Kıbrıs Barış Harekatı’na katılarak emrine verilen tankı Beşparmakların zirvesine taşıyarak ‘üstün kahramanlık’ övgüsü alan Abdülkadir Kurt, 42 yıl sonra duygulu anlar yaşadı.
Destanın yazıldığı beşparmak dağlarında, Dt. Hillarion bölgesinden batı istikametine giden tank damgasını vurdu. 2 Ağustos 1974 günü yapılan Lapta muharebelerinde düşmanı vurmak için görevlendirilen Özel Görev Kuvvetine mensup tank, karanlıkta Beşparmakların zirvesine kadar geldi, Rumların döşediği mayına basıp paletlerin infilak etmesinden sonra bulunduğu yerde kaldı.
Tankı kullanan asker Abdül Kadir Kurt, 42 yıl aradan sonra ilk defa adaya geldi ve 42 yıl önceki gibi büyük bir heyecan yaşadı. Kullandığı tankı ziyaret eden ve duygulanan Kurt zaman zaman gözyaşlarına hakim olamadı.
Ziyaret sırasında Diyalog muhabirine konuşan ve anılarını ortaya koyan Abdül Kadir Kurt; komandoya destek olarak geldiklerini, St Hillarion bölgesinden batı istikametinde saatlerce ilerlediklerini söyledi. Kurt şöyle devam etti:
“ Bize emir geldi, buraya kadar geldik. Burada tank mayına bastı, palet koptu. Biz de 5-6 saat çatıştık. Bizim etrafımızı sardılar. Her tarafta ateş vardı. Sonra Rumları püskürttük. Onların cephanesini de imha ettik. Allah bize yardım etti, cephaneleri de ateş aldı. Onlara büyük kayıp yaşattık. Türk askeri hiçbir zaman korkmaz, korkmadık. Ya ölüm ya zaferdi. Zaferle sonuçlandı. ”
Mücahitle omuz omuza...
42 yıl önce genç bir asker olarak Mücahit kardeşleriyle omuz omuza mücadele veren Abdülkadir Kurt, bu kez ziyaret için geldi. İlk ziyaret noktası da zirveye çıkardığı tank oldu.

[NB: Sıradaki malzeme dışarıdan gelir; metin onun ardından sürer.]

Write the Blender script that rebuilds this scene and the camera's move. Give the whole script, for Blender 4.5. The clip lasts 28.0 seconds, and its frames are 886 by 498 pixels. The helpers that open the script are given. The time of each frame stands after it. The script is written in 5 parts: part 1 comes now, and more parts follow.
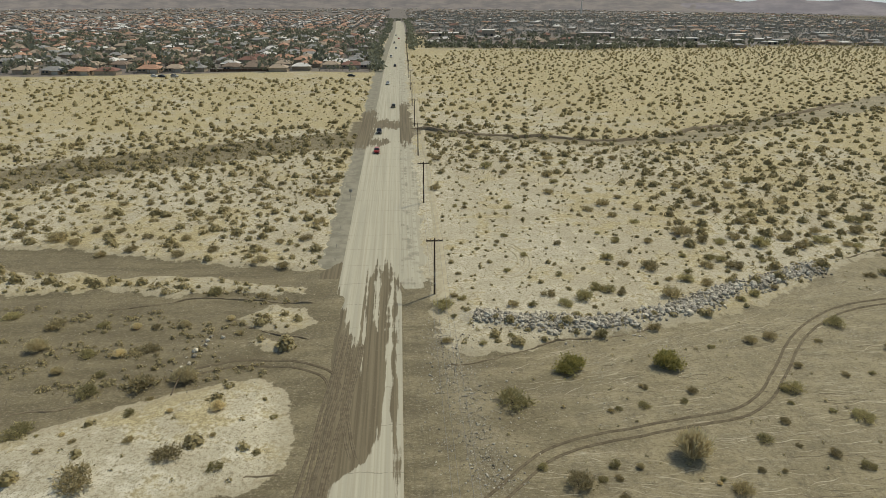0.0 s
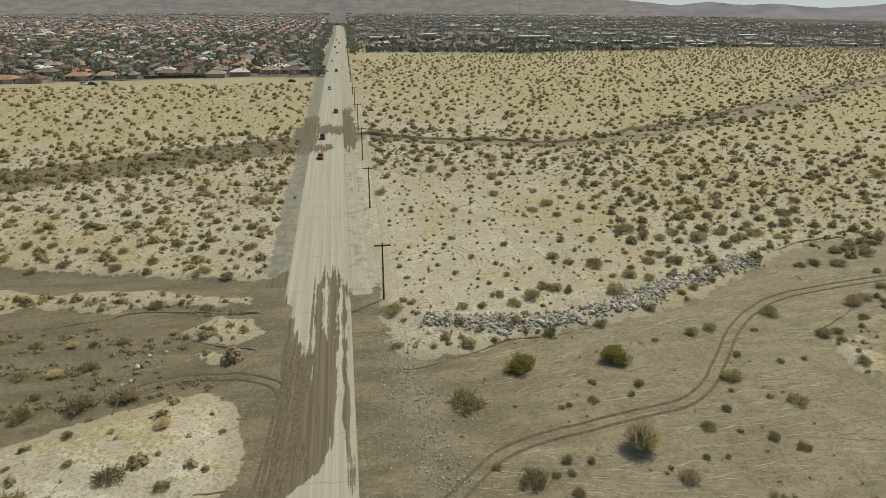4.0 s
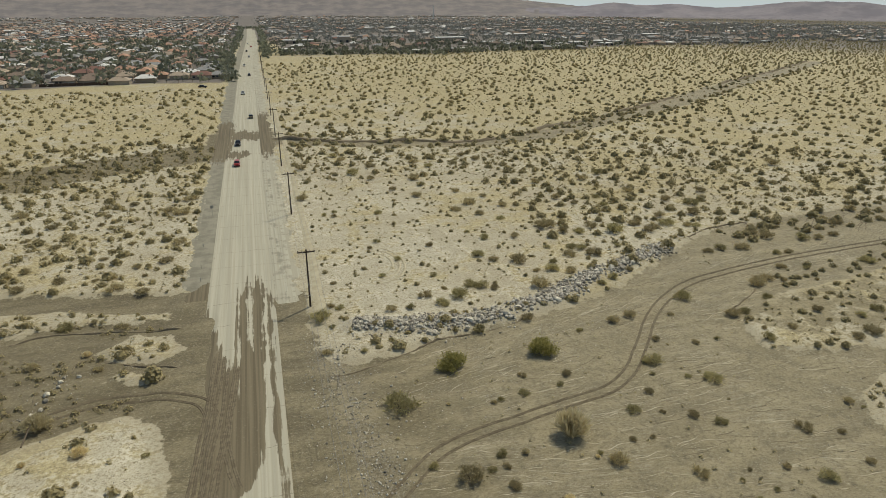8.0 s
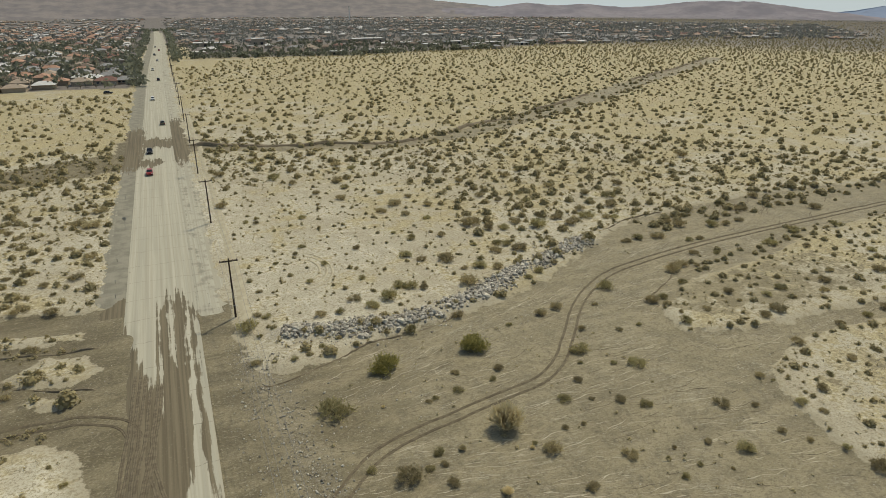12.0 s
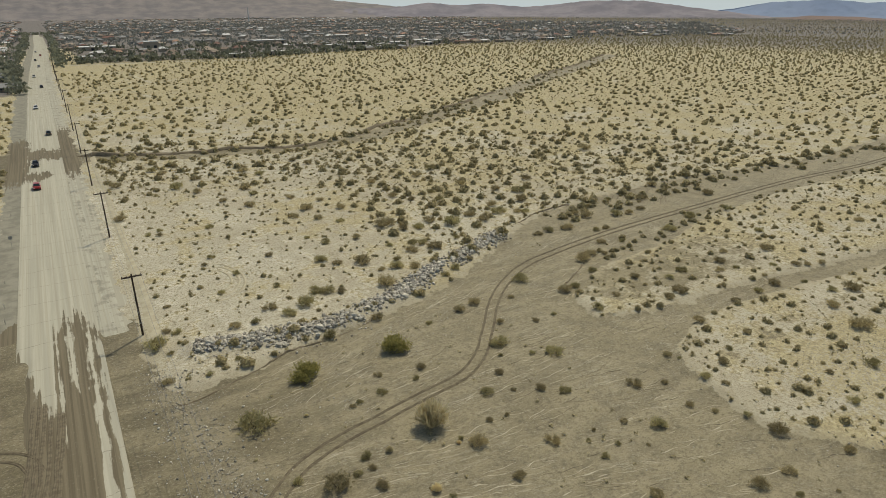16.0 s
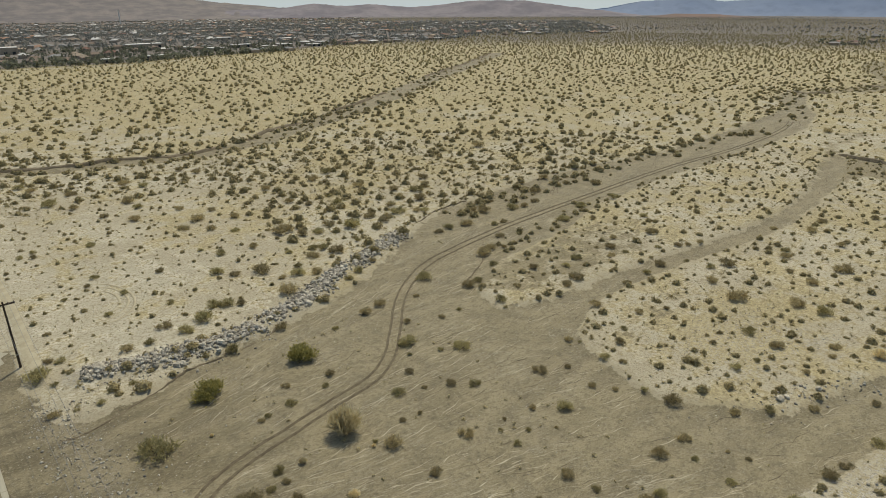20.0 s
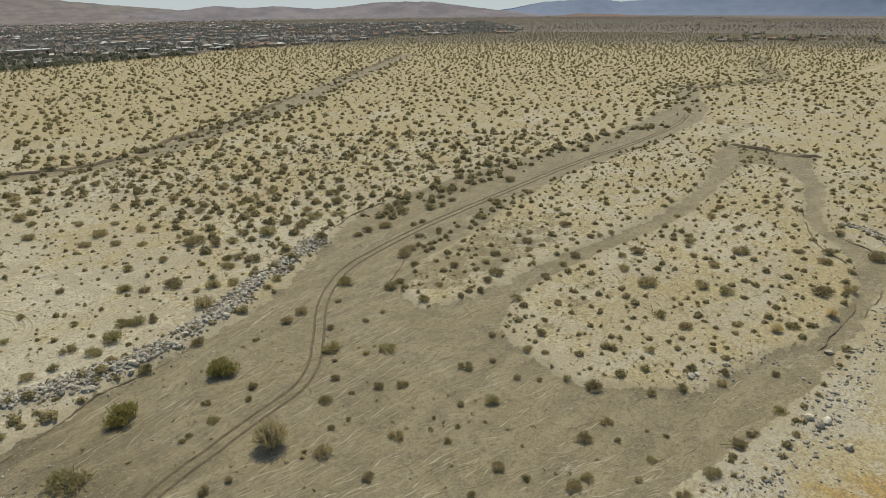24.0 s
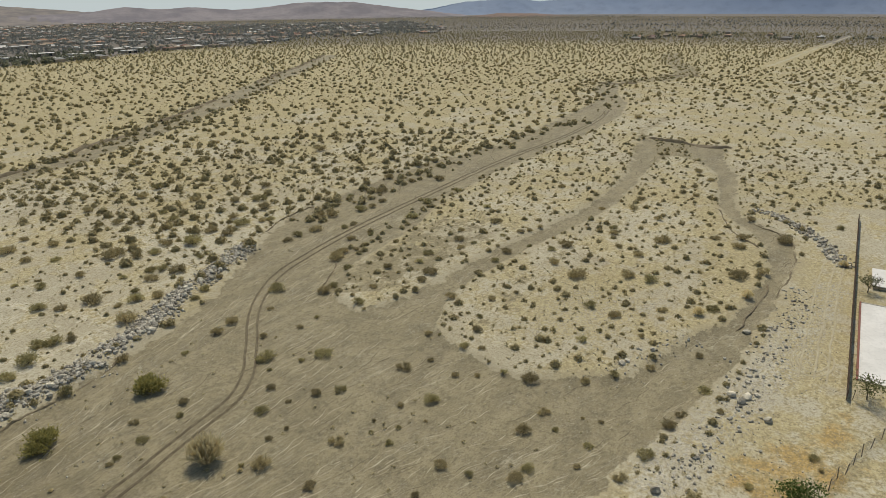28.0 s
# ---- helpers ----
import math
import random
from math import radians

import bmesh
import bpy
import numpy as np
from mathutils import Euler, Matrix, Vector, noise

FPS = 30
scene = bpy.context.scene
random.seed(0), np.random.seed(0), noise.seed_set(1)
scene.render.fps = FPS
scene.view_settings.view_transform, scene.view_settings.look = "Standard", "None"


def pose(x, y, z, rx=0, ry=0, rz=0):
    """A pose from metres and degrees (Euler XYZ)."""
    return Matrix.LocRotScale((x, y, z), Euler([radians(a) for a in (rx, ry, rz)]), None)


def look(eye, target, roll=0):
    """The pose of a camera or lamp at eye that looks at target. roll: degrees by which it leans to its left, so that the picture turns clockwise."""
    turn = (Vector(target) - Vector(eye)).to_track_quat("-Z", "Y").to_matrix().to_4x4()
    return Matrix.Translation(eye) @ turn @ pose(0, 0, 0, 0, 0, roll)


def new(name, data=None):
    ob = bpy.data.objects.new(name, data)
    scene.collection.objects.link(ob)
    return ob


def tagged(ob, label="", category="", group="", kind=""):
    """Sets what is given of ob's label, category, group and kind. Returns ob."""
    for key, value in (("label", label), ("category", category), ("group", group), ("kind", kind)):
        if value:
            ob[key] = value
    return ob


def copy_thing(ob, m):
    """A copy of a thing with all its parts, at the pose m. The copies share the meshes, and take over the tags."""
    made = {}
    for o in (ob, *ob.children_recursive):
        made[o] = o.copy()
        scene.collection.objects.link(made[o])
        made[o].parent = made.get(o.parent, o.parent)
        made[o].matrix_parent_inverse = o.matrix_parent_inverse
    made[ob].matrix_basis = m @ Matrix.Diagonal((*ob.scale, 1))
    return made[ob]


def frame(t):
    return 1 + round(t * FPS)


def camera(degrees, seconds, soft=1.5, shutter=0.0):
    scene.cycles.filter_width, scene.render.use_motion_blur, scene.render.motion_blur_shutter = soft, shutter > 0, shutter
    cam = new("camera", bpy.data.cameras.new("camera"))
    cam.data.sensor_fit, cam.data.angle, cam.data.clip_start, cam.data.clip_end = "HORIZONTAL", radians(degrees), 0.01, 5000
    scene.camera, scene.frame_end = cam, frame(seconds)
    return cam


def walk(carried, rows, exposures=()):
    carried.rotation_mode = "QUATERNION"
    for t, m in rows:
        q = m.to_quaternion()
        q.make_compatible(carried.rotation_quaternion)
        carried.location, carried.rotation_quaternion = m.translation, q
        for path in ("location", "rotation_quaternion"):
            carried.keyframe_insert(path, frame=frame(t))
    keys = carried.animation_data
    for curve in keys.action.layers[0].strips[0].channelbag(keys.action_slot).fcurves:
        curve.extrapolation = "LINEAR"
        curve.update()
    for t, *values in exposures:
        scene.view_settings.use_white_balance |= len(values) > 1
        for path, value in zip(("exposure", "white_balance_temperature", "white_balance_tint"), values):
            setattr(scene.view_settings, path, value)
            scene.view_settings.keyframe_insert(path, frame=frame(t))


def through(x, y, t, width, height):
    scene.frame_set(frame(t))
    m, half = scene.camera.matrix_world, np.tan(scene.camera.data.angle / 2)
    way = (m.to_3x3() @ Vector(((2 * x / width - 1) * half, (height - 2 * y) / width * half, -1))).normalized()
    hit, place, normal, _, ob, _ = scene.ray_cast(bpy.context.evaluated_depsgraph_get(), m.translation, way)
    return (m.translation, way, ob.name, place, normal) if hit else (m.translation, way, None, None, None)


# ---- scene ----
cam = camera(69.5, 28.0, soft=0.5)
EYE = (0.0, 0.0, 52.0)
# seconds, heading to the east of the road, tilt below level, roll
TURN = [
    (0, 3.87, 22.32, 0.37), (0.5, 4.66, 22.26, 0.40), (1, 5.07, 22.23, 0.45), (1.5, 5.35, 22.18, 0.43), (2, 5.58, 22.12, 0.41), (2.5, 6.04, 22.09, 0.45),
    (3, 6.92, 22.04, 0.46), (3.5, 8.03, 22.00, 0.42), (5.5, 10.91, 21.83, 0.32), (6, 11.80, 21.84, 0.28), (6.5, 12.60, 21.81, 0.26), (7, 13.63, 21.81, 0.26),
    (7.5, 14.74, 21.81, 0.24), (8, 16.08, 21.78, 0.19), (8.5, 17.09, 21.78, 0.17), (9, 18.19, 21.77, 0.13), (9.5, 19.05, 21.73, 0.08), (10, 19.64, 21.72, 0.06),
    (10.5, 20.41, 21.71, 0.12), (11, 21.31, 21.70, 0.10), (11.5, 22.18, 21.70, 0.09), (12, 23.07, 21.71, 0.07), (12.5, 24.17, 21.70, 0.05), (14.5, 28.33, 21.70, -0.05),
    (15, 29.30, 21.71, -0.07), (15.5, 30.23, 21.72, -0.03), (16, 31.16, 21.70, -0.08), (16.5, 32.27, 21.67, -0.16), (17, 33.57, 21.69, -0.14), (17.5, 35.04, 21.67, -0.22),
    (18, 36.44, 21.67, -0.29), (18.5, 37.37, 21.67, -0.24), (19, 38.41, 21.69, -0.29), (19.5, 39.39, 21.67, -0.32), (20, 40.58, 21.69, -0.30), (20.5, 41.62, 21.69, -0.36),
    (22.5, 44.95, 21.65, -0.42), (23, 45.92, 21.65, -0.33), (23.5, 46.94, 21.65, -0.43), (24, 48.26, 21.64, -0.51), (24.5, 49.60, 21.64, -0.55), (25, 50.80, 21.64, -0.61),
    (25.5, 52.03, 21.64, -0.68), (26, 53.04, 21.66, -0.70), (26.5, 53.54, 21.65, -0.70), (27, 54.01, 21.67, -0.66), (27.5, 54.41, 21.69, -0.62), (28, 54.74, 21.69, -0.65),
]
walk(cam, [(t, pose(*EYE, 90 - tilt, 0, -heading) @ pose(0, 0, 0, 0, 0, roll)) for t, heading, tilt, roll in TURN],
     exposures=[(0, -0.03, 7350, 4), (28, -0.04, 7350, 6)])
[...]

Kurt, “O gün yaşadığım bütün duyguları bugün de yaşıyorum. O heyecanı yaşıyorum. Arkadaşlarımı düşünüyorum. Çok duygulandım. 42 yıl önce gelmiştim. Biz 4 kişiydik. Komutanımız Mahmut Şanlıtürk idi” diyerek şöyle devam etti:
“Bu tank bizim şerefimiz, namusumuz.” Duygularım çok yoğun. 1974’te savaşa gelirken seve seve gelmek istedik. Bizim din kardeşlerimiz var burada. Rum zulmünden birlikte mücadele verdik.Şimdi geldiğimde de gurur duydum, sevinçliydim, duygulandım.”